Pakistan might have tried to turn a chapter after Centurion, but they keep finding it's the same old story. On a morning where, put in to bat, they lost their first five wickets inside 20 overs, Sarfraz Ahmed's unchanged batting order found the narrative of the Test had begun in that same unchanged vein.
No dismissal epitomised that more than Azhar Ali's, theoretically Pakistan's best batsman in these conditions. For the third time in as many innings, he copped a short ball from Duanne Olivier, failed to fend it to safety, and found himself heading back to the pavilion cheaply.
It is a tactic Olivier, in particular, has employed with devastating consequences against Azhar. Of the 34 balls Olivier has bowled to Azhar in three innings, 22 have been short, producing just eight runs and all three dismissals. Of the other 57 balls Azhar has been on the receiving end of, just 21 fell short of a good length, with fuller balls allowing him to score at over a run a ball (15 in 14).

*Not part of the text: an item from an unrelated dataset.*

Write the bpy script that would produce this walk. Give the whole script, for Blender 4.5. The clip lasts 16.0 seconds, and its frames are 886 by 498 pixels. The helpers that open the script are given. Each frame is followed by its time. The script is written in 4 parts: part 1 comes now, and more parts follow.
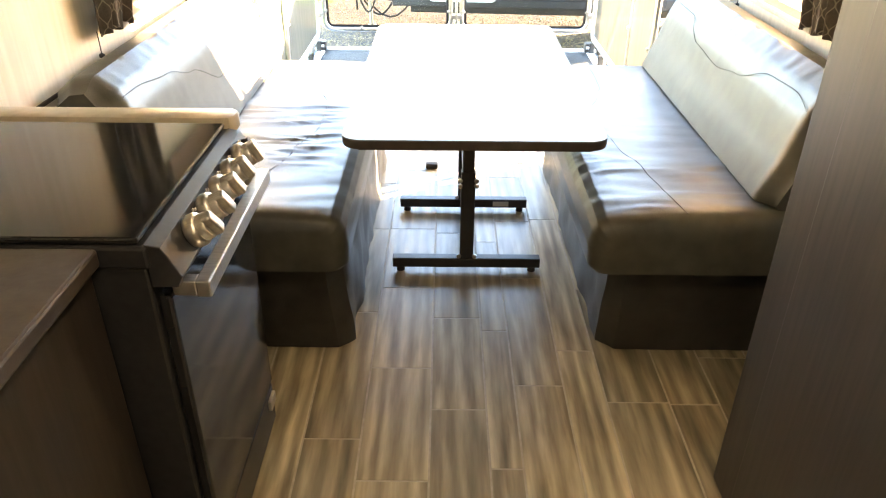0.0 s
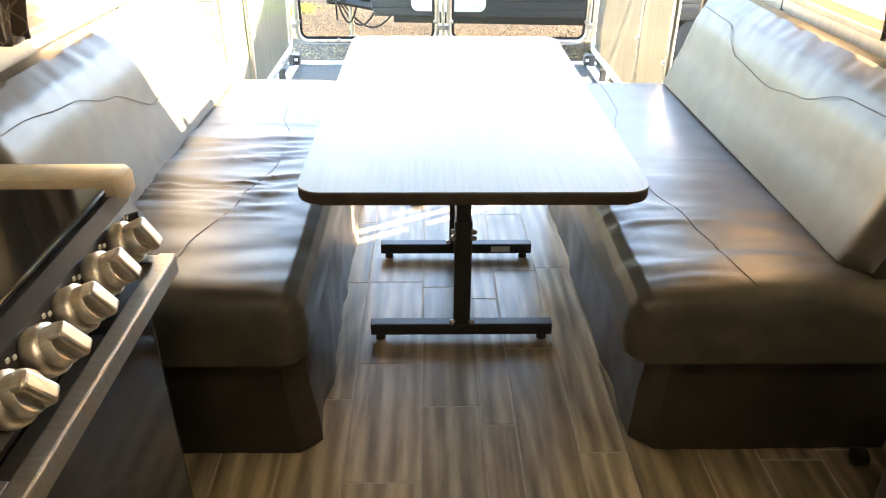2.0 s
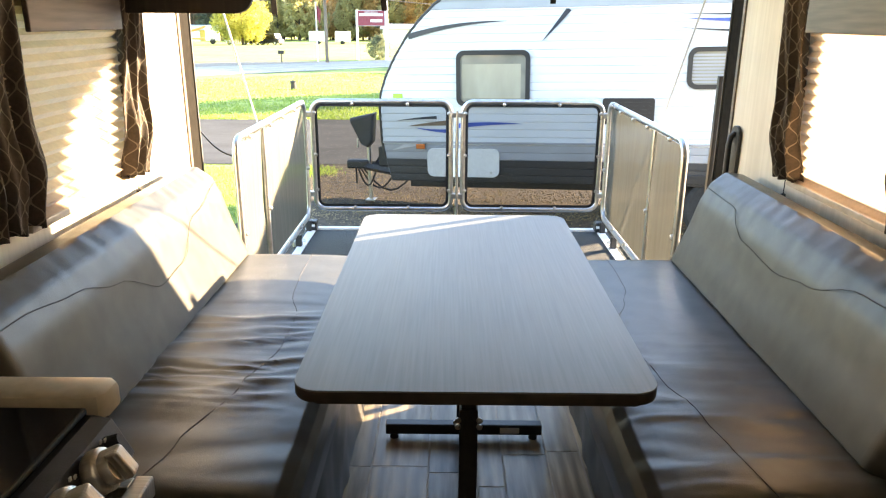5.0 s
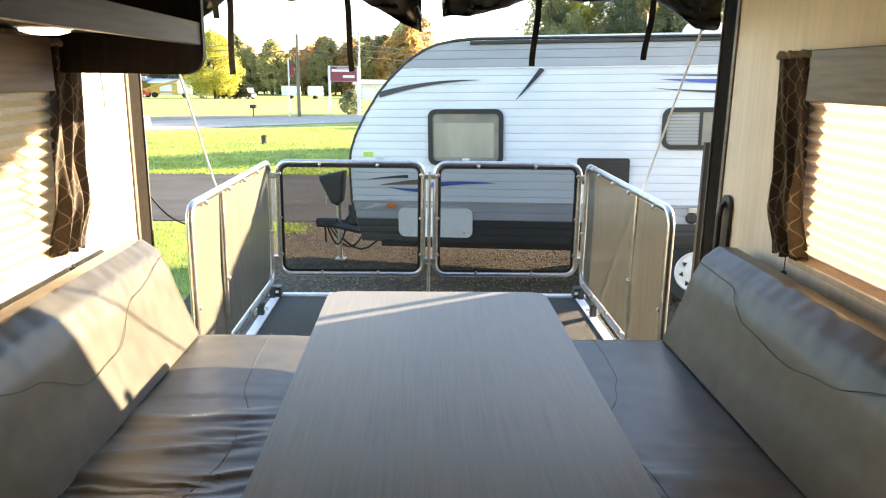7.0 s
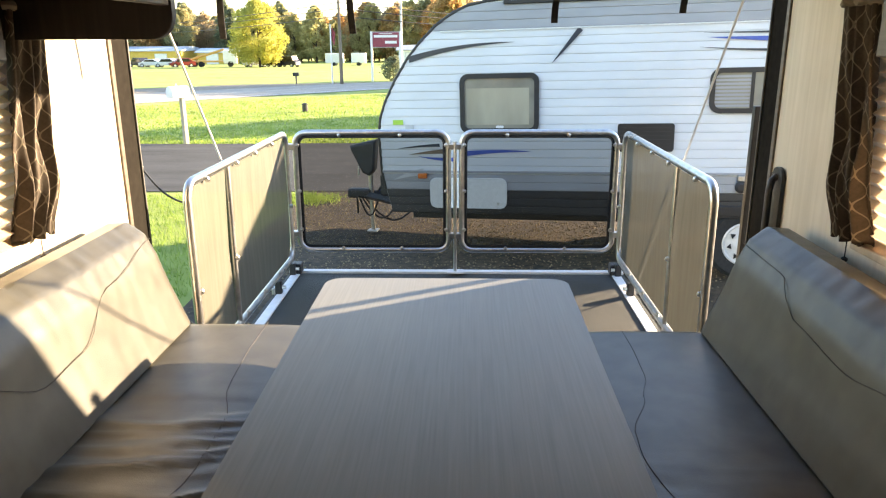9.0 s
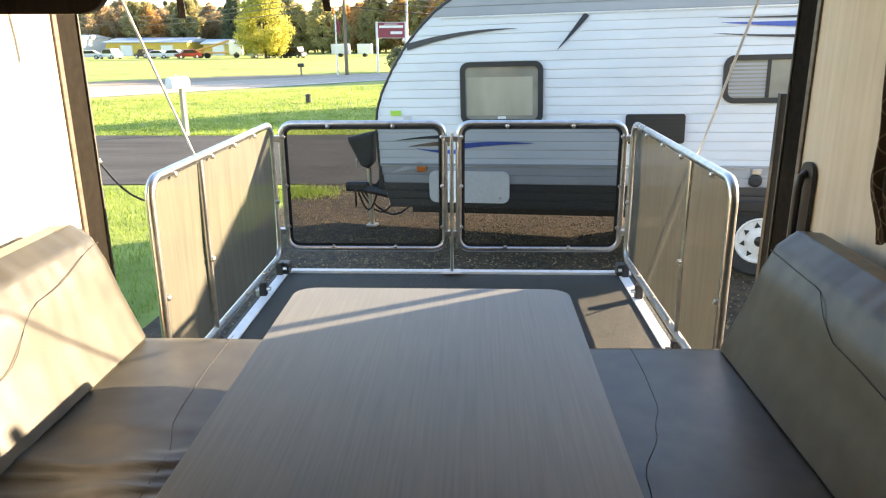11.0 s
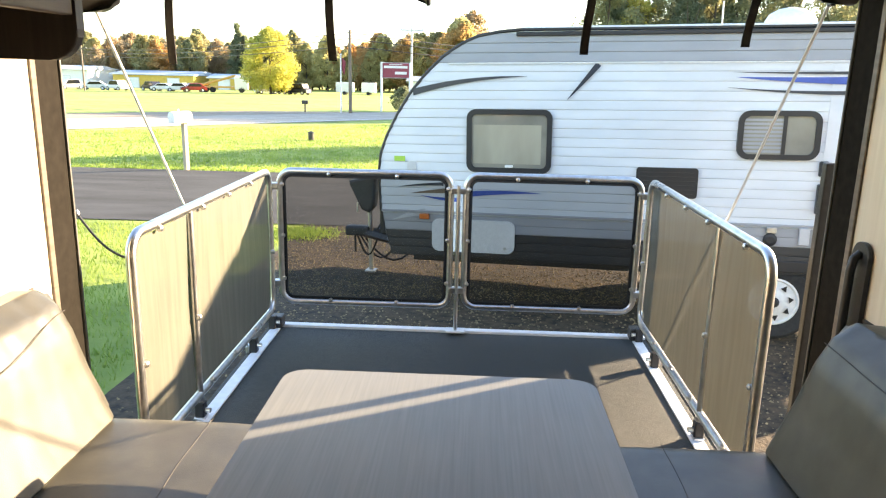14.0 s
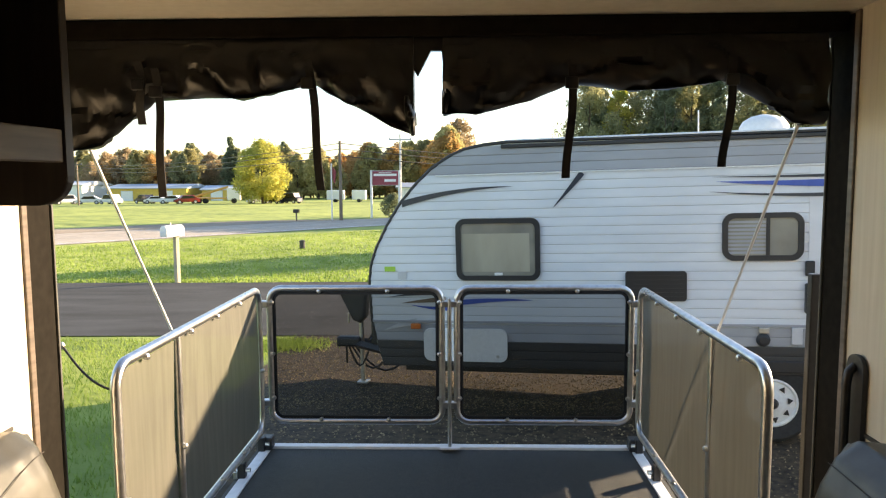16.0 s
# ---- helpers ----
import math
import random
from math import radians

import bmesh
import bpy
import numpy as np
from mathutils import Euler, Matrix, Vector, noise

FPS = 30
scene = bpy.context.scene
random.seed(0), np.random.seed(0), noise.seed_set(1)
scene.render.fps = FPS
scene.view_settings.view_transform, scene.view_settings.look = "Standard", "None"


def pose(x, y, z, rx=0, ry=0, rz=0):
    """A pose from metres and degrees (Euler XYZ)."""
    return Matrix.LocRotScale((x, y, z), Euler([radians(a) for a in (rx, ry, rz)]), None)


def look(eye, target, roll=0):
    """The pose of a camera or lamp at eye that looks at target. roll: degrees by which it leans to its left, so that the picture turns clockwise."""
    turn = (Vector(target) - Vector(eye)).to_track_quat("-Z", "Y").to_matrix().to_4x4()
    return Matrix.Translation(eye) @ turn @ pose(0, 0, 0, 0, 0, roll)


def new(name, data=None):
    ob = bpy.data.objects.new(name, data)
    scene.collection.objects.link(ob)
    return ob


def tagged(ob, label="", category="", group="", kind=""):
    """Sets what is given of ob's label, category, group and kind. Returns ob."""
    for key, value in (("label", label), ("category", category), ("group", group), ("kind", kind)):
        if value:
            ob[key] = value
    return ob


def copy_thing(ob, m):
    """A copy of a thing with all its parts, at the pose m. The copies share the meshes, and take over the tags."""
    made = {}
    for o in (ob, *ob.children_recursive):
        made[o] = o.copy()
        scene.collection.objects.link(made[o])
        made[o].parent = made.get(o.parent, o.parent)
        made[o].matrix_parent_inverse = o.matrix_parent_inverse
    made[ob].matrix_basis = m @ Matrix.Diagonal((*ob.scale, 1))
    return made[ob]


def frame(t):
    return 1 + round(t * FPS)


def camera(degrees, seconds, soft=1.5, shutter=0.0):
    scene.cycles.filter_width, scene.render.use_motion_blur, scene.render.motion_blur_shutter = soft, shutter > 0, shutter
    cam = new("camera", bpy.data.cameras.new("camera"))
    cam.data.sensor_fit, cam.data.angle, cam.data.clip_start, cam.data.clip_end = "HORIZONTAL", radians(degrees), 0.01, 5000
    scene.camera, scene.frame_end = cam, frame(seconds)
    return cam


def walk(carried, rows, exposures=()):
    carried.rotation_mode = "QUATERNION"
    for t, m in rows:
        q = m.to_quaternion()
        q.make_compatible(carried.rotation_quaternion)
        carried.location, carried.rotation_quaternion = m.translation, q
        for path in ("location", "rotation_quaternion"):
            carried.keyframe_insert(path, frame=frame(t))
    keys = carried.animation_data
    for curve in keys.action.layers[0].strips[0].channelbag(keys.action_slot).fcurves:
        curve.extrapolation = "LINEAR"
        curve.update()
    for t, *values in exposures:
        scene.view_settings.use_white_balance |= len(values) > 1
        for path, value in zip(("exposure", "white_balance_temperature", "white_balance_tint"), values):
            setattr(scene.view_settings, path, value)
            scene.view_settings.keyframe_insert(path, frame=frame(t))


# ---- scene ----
cam = camera(62.7, 16.0, soft=1.2)
PATH = [
    (0, (0.165, 0.05, 1.49), (0.165, 1.782, 0.49), 0.5),
    (0.2, (0.165, 0.33, 1.42), (0.18, 2.037, 0.378), 0.4),
    (0.5, (0.158, 0.506, 1.374), (0.195, 2.18, 0.28), 0.3),
    (1, (0.171, 0.574, 1.353), (0.195, 2.253, 0.268), -0.1),
    (1.5, (0.169, 0.592, 1.353), (0.206, 2.3, 0.313), 0.5),
    (2, (0.158, 0.591, 1.373), (0.193, 2.335, 0.396), 0.4),
    (2.5, (0.151, 0.593, 1.392), (0.166, 2.377, 0.487), 0.4),
    (3, (0.156, 0.597, 1.407), (0.165, 2.411, 0.567), 0.3),
    (3.5, (0.16, 0.607, 1.425), (0.173, 2.449, 0.647), 0.3),
    (4, (0.178, 0.622, 1.431), (0.176, 2.487, 0.709), -0.0),
    (4.5, (0.198, 0.638, 1.442), (0.192, 2.528, 0.786), 0.3),
    (5, (0.194, 0.659, 1.456), (0.18, 2.566, 0.853), 0.3),
    (7.5, (0.191, 1.002, 1.478), (0.263, 2.948, 1.022), 0.9),
    (8, (0.227, 1.075, 1.469), (0.291, 3.014, 0.985), 1.1),
    (8.5, (0.269, 1.149, 1.473), (0.27, 3.084, 0.969), 0.4),
    (9, (0.315, 1.196, 1.465), (0.254, 3.117, 0.912), -0.3),
    (11.3, (0.37, 1.514, 1.427), (0.291, 3.427, 0.849), -0.4),
    (11.5, (0.359, 1.533, 1.427), (0.303, 3.446, 0.846), -0.4),
    (12, (0.347, 1.572, 1.439), (0.31, 3.484, 0.853), -0.8),
    (12.5, (0.327, 1.646, 1.451), (0.313, 3.571, 0.906), -0.5),
    (13, (0.325, 1.691, 1.444), (0.308, 3.622, 0.922), -0.4),
    (13.5, (0.335, 1.722, 1.45), (0.285, 3.656, 0.94), 0.5),
    (14, (0.323, 1.731, 1.464), (0.248, 3.673, 0.991), 1.3),
    (14.5, (0.326, 1.739, 1.481), (0.241, 3.7, 1.097), 0.9),
    (15, (0.322, 1.736, 1.505), (0.249, 3.712, 1.206), 0.2),
    (15.5, (0.324, 1.743, 1.516), (0.255, 3.727, 1.271), -0.0),
    (16, (0.33, 1.747, 1.522), (0.273, 3.737, 1.326), -0.3),
]
EXPOSURES = [(0, 5.45, 7750, 16), (1.0, 5.45, 7750, 16), (1.5, 5.2, 7750, 16), (2.0, 5.0, 7600, 16), (3.0, 4.53, 7400, 16), (3.5, 4.22, 7300, 16), (4.3, 3.8, 7300, 16), (5.0, 3.48, 7300, 16), (7.5, 2.72, 7300, 16), (9.0, 2.62, 7300, 16), (11.5, 2.5, 7300, 16), (12.5, 2.75, 7300, 16), (13.5, 2.78, 7300, 16), (14.5, 2.5, 7300, 16), (16.0, 1.83, 7300, 16)]
walk(cam, [(t, look(eye, target, roll)) for t, eye, target, roll in PATH], EXPOSURES)

# ---- world and sun ----
SUN_DIR = Vector((1.0, 0.56, 0.305)).normalized()
world = bpy.data.worlds.new("sky")
scene.world = world
world.use_nodes = True
wn = world.node_tree
sky = wn.nodes.new("ShaderNodeTexSky")
sky.sky_type = "NISHITA"
sky.sun_disc = False
sky.sun_elevation = math.asin(SUN_DIR.z)
sky.sun_rotation = math.atan2(SUN_DIR.x, SUN_DIR.y)
sky.dust_density = 0.4
sky.ozone_density = 2.0
wn.links.new(sky.outputs["Color"], wn.nodes["Background"].inputs["Color"])
wn.nodes["Background"].inputs["Strength"].default_value = 0.12
sun = new("sun", bpy.data.lights.new("sun", "SUN"))
sun.data.energy = 5.0
sun.data.angle = radians(0.6)
sun.data.color = (1.0, 0.82, 0.58)
sun.matrix_world = look((30, 18, 12), (30 - SUN_DIR.x, 18 - SUN_DIR.y, 12 - SUN_DIR.z))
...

Pakistan batting coach Grant Flower was surprised at Azhar's struggles against the short ball after the first Test. "I'm very surprised, because he usually doesn't have a problem with the short ball," he told ESPNcricinfo. "That took me by total surprise. He definitely knows what he's going to get in the next Test, albeit on an easier pitch to bat on. But I can't see the South Africans relenting. In the pressure of the match, he was probably just indecisive."
While Flower, like perhaps everyone else, was prescient enough to know what the hosts' tactics would be against Azhar, he has been less successful in helping his batsman to cope. Among the 19 balls Azhar faced in his short-lived stay at Newlands, over half were banged in short. When Olivier was introduced into the attack, every one of the five balls to Azhar put the Pakistan batsman on the back foot. The one that dismissed him was nearly a carbon copy of those that felled him in Centurion, with Azhar flaccidly pushing it to first slip.
Cheap dismissals set the tone as Pakistan were eventually dismissed for 177, the same team that trudged off at Centurion, dejected and demoralised. The challenges they face are well understood, predictable, even. They were out on New Year's Day at 9.30am, practising for nearly four hours, but the possibility of producing the goods against a fearsome South African attack still appears remote.
The bout between Azhar and Olivier is a microcosm, while the larger contest presently looks like a mismatch.